I. Select your clients carefully. It’s imperative to know which clients you want to work for, says Roman. Follow these three guiding principles when making that important decision:

a. Find products or services you believe you can market and advertise sensibly.
b. Make sure these are people you want to work with. Nobody wants to deal with bullies or unpleasant people.
c. They must be people who want you to make a fair profit over time.

If these three things aren’t present, sooner or later you’ll be fired anyway. Create a target list of companies you’d like to work with and develop 10 to 15 clients that would change your company.

II. Treat your client as your best new business prospect. Year after year at Ogilvy & Mather, executives discovered that approximately 60 percent of new business came from either current clients, or through them. A good client will find a way to get you more assignments or pass your services alone to another diversion or company. If you have done a great job they are going to give you more business in more places.

III.  Take a proprietary interest in the health of your clients business. Once you’ve decided to work with someone treat their business as your own. If you see, say something! Make suggestions and feel free to offer views. “I want you to have a successful business, and if I’m associated with that you will grow and I will grow,” says Roman.

IV.  Get agreement on strategy. Before you get into specifics hash out the strategy. Who are you trying to reach, what is it about this target audience you should know? Do your homework and think about what it is you are trying to accomplish for you client. Put in writing. This will provide a basis on how to manage a relationship when you don’t always agree because you won’t always agree.

V.  Give clients ideas that they didn’t ask for. Show some initiative. Offer one new idea per month. “At the end of the year you’ve given the clients at least a dozen ideas they didn’t ask for,” says Roman. It worked for Ogilvy and will likely work for you.  Your competition isn’t doing this.

VI.  Build bridges at multiple levels. There is danger in limiting your contacts. When one person on either side of the relationship changes, the whole relationship with the company could change. That’s how you lose business. Bonus point: Pay attention to the junior people. Take the trouble to talk to them. Not only will you learn more about the company from a different angle, one day these guys will be the bosses.

VII.  Listen. Clients really get angry when you don’t listen. Ask questions before offering opinions. Take notes. Put it in writing. But know this: Once you agree to something you absolutely, positively must deliver.

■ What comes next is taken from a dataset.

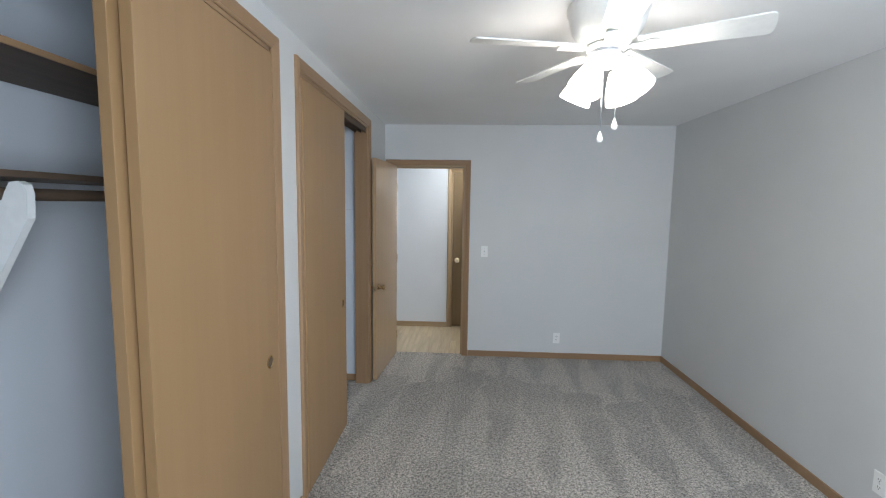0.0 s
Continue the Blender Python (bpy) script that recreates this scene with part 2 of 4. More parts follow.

VIII. Treat the client’s money as your own. Spend their money as careful as you would your own. Put the client’s interest first and take a long term view. You will be rewarded.

IX.  Deal with issues not people. When you have problem with somebody do not comment on people- deal with issues. Don’t make it a people issue make it an issue.

X.  Make friends with your clients. It’s very hard to fire a friend.

And finally a guiding principal to do business by: You win new business on creative ideas and lose it on relationships. You lose business because something has changed and the client doesn’t trust you any more to solve their problems. They don’t trust you to fix it. They instead say “we want fresh approach in our creative or say that want a fresh approach for a new product.” You must continually build and grow business relationships.